Charles hints at the fragility and transience of Sebastian’s beauty.

In the event, that Easter vacation formed a short stretch of level road in the precipitous descent of which Jasper warned me. Descent or ascent? It seems to me that I grew younger daily with each adult habit that I acquired. I had lived a lonely childhood […]. Now, that summer term with Sebastian, it seemed as though I was being given a brief spell of what I had never known, a happy childhood, and though its toys were silk shirts and liqueurs and cigars and its naughtiness high in the catalogue of grave sins, there was something of nursery freshness about us that fell little short of the joy of innocence. (1.2.18)

This is what draws Charles to Sebastian: his beauty, yes, but also his youthfulness.

At times we all seemed children beside him – at most times, but not always, for there was a bluster and zest in Anthony which the rest of us had shed somewhere in our more leisured adolescence, on the playing field or in the school-room; his vices flourished less in the pursuit of pleasure than in the wish to shock. […] He was competitive in the bet-you-can't-do-this style of the private school. […] He was cruel, too, in the wanton, insect-maiming manner of the very young and 'fearless, like a little boy, charging, head down, small fists whirling, at the school prefects. (1.2.26)

It’d interesting that Charles describes Anthony as childish, when he is in fact the one to impart the most important information to Charles regarding Sebastian and Charles’s own artistry. Looks like another example of the inverse relationship between wisdom and age in Brideshead Revisited.

How ungenerously in later life we disclaim the virtuous moods of our youth, living in retrospect long, summer days of unreflecting dissipation, Dresden figures of pastoral gaiety! Our wisdom, we prefer to think, is all of our own gathering, while, if the truth be told, it is, most of it, the last coin of a legacy that dwindles with time. There is no candour in a story of early manhood which leaves out of account the home-sickness for nursery morality, the regrets and resolutions of amendment, the black hours which, like zero on the roulette table, turn up with roughly calculable regularity. (1.3.6)

All of Brideshead is imbued with this sense of nostalgia for youth. Passages like this one define the novel’s tone.
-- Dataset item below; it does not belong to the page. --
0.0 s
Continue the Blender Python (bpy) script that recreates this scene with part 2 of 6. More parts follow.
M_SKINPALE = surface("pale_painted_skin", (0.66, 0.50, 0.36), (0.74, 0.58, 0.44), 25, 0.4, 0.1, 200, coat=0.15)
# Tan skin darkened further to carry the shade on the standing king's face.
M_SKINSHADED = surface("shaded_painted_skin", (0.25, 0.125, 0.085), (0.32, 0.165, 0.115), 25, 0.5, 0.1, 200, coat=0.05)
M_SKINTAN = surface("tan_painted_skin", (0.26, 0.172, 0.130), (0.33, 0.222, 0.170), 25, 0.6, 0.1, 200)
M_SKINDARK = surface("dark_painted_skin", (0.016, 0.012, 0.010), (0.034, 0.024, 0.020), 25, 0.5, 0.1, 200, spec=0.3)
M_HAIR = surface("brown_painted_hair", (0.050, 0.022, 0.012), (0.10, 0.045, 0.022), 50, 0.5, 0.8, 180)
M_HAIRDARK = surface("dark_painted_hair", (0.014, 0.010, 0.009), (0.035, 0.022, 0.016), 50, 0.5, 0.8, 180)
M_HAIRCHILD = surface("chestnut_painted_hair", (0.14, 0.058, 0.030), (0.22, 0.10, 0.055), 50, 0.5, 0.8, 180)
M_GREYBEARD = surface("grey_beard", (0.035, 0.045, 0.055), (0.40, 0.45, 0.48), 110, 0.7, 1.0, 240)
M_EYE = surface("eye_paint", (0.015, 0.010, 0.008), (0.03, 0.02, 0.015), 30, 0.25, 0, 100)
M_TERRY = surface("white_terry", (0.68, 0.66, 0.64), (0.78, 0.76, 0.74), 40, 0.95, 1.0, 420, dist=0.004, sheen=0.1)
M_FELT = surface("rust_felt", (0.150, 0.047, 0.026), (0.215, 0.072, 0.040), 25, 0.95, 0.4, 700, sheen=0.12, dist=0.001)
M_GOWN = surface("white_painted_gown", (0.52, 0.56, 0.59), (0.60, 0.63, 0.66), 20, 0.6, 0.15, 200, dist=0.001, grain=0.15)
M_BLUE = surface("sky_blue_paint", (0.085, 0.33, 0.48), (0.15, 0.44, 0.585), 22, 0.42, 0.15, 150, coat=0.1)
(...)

The languor of Youth – how unique and quintessential it is! How quickly, how irrecoverably, lost! The zest, the generous affections, the illusions, the despair, all the traditional attributes of Youth – all save this – come and go with us through life; […] but languor – the relaxation of yet unwearied sinews, the mind sequestered and self-regarding, the sun standing still in the heavens and the earth throbbing to our own pulse – that belongs to Youth alone and dies with it. […] I, at any rate, believed myself very near heaven, during those languid days at Brideshead. (1.4.1)
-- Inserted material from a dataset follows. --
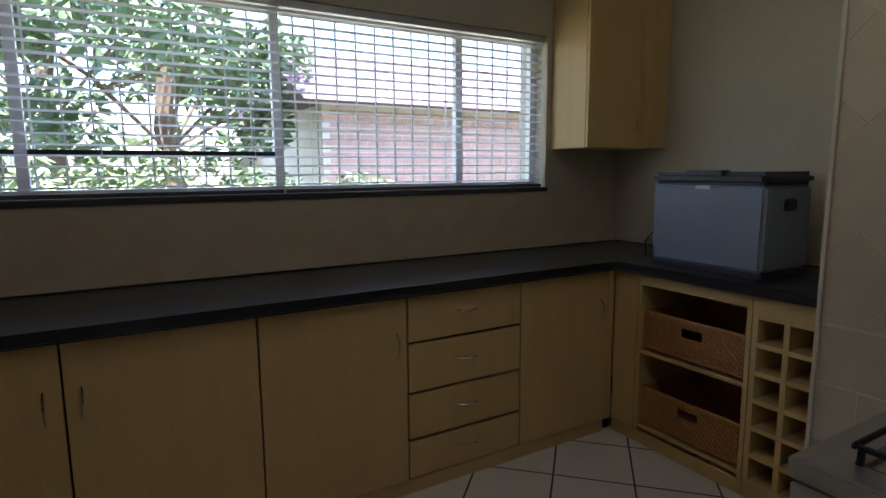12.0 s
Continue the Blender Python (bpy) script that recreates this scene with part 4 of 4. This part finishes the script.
# ---- on the worktop ----
kettle = thing("kettle", pose(-2.545, 9.06, WT, 0, 0, -15) @ Matrix.Diagonal((1.1, 1.1, 1.1, 1)), "white plastic jug kettle on the worktop corner", "kettle")
part("body", lathe([(0.072, 0.02), (0.078, 0.024), (0.073, 0.10), (0.062, 0.20), (0.055, 0.222), (0.03, 0.236), (0.004, 0.24)], 28), WHITEP, kettle, smooth=True)
part("base", lathe([(0.082, 0.0), (0.082, 0.016), (0.076, 0.02)], 28), WHITEP, kettle, smooth=True)
part("handle", tube([(0.05, 0, 0.222), (0.095, 0, 0.215), (0.125, 0, 0.18), (0.122, 0, 0.12), (0.095, 0, 0.075), (0.068, 0, 0.06)], 0.013, 10), WHITEP, kettle, "curved handle", True)
part("spout", loft([[(-0.05, -0.02, 0.17), (-0.05, 0.02, 0.17), (-0.045, 0.015, 0.225), (-0.045, -0.015, 0.225)], [(-0.075, -0.012, 0.205), (-0.075, 0.012, 0.205), (-0.07, 0.01, 0.23), (-0.07, -0.01, 0.23)]]), WHITEP, kettle)
part("gauge", loft([[(-0.055, -0.055, 0.035), (-0.03, -0.068, 0.035), (-0.045, -0.05, 0.14)], [(-0.05, -0.05, 0.035), (-0.028, -0.06, 0.035), (-0.042, -0.045, 0.14)]]), GREYP, kettle, "grey water gauge")
cord = part("cord", tube([(-2.93, 9.08, 1.065), (-2.90, 9.04, 0.97), (-2.88, 8.98, WT + 0.004), (-2.80, 8.93, WT + 0.004), (-2.74, 8.97, WT + 0.03), (-2.69, 9.0, WT + 0.012), (-2.62, 9.04, WT + 0.006)], 0.0035, 6), WHITEP, kettle, "white looping cord", True)
cord.matrix_parent_inverse = (pose(-2.545, 9.06, WT, 0, 0, -15) @ Matrix.Diagonal((1.1, 1.1, 1.1, 1))).inverted()
single("loose_cable", tube([(-2.36, 9.22, WT + 0.006), (-2.26, 9.24, WT + 0.012), (-2.16, 9.22, WT + 0.006), (-2.1, 9.2, WT + 0.005), (-2.2, 9.17, WT + 0.005), (-2.33, 9.19, WT + 0.005)], 0.005, 6), DGREYP, "coil of dark cable behind the kettle", "cable", smooth=True)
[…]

For Charles, the act of revisiting Brideshead is very much the act of revisiting his youth. The novel isn’t just about this estate, but what the estate represents in Charles’s past.

"Sebastian is in love with his own childhood. That will make him very unhappy. His Teddy-bear, his Nanny […] and he is nineteen years old."(1.4.238)

Oh, that Cara. Always the fountain of wisdom. She’s struck at another important point in Brideshead Revisited – Sebastian’s obsession with his youth. However, note that while Cara condemns this quality, it is also what draws Charles to Sebastian.

"Oh, Charles, what has happened since last term? I feel so old."

"I feel middle-aged. That is infinitely worse; I believe we have had all the fun we can expect here."

We sat silent in the firelight as darkness fell.

"Anthony Blanche has gone down." (1.5.9-12)

What is the difference between being middle-aged and being old, according to Charles? Remember that he stated in the prologue that he is a "middle-aged captain of infantry" and in the epilogue refers to himself as "homeless, child-less, middle-aged, loveless."

I had left behind me – what? Youth? Adolescence? Romance? The conjuring stuff of these things, "the Young Magician's Compendium," that neat cabinet where the ebony wand had its place beside the delusive billiard balls, the penny that folded double and the feather flowers that could be drawn into a hollow candle.

"I have left behind illusion," I said to myself. "Henceforth I live in a world of three dimensions – with the aid of my five senses."

I have since learned that there is no such world; but then, as the car turned out of sight of the house, I thought it took no finding, but lay all about me at the end of the avenue. (1.6.218-20)

More evidence for our theory that Brideshead represents youth to Charles. When he leaves the estate, he enters adulthood.

"But yesterday I got a regular eye-opener. The trouble with modern education is you never know how ignorant people are. With anyone over fifty you can be fairly confident what's been taught and what's been left out. But these young people have such an intelligent, knowledgeable surface, and then the crust suddenly breaks and you look down into depths of confusion you didn't know existed." (1.7.112)

This is true; for all Charles and Sebastian’s education at Oxford, they know very little about themselves or what they want.

It was really Johnjohn who made him see reason about that girl; seriously, you know, he's frightfully sharp. He must have heard Mother and me talking, because next time Boy came he said: 'Uncle Boy shan't marry horrid girl and leave Johnjohn,' and that was the very day – he settled for two thousand pounds out of court." (2.2.72)

Youth is very much tied to wisdom in Brideshead Revisited. Cordelia, too, was a fountain of insight as a child.

"I've never known a divorce do anyone any good."

"That's your affair and Julia's."

"Oh, Julia's set on it. What I hoped was, you might be able to talk her round. I've tried to keep out of the way as much as I could; if I've been around too much, just tell me, I shan't mind. But there's too much going on altogether at the moment, what with Bridey wanting me to clear out of the house; it's disturbing, and I've got a lot on my mind."

[…]

"If Julia insists on a divorce, I suppose she must have it," he said. "But she couldn't have chosen a worse time. Tell her to hang on a bit, Charles, there's a good fellow." (2.4.16-9)

Charles’s entire group of peers all act like children, even once they are grown. They all marry and divorce as though they are changing outfits.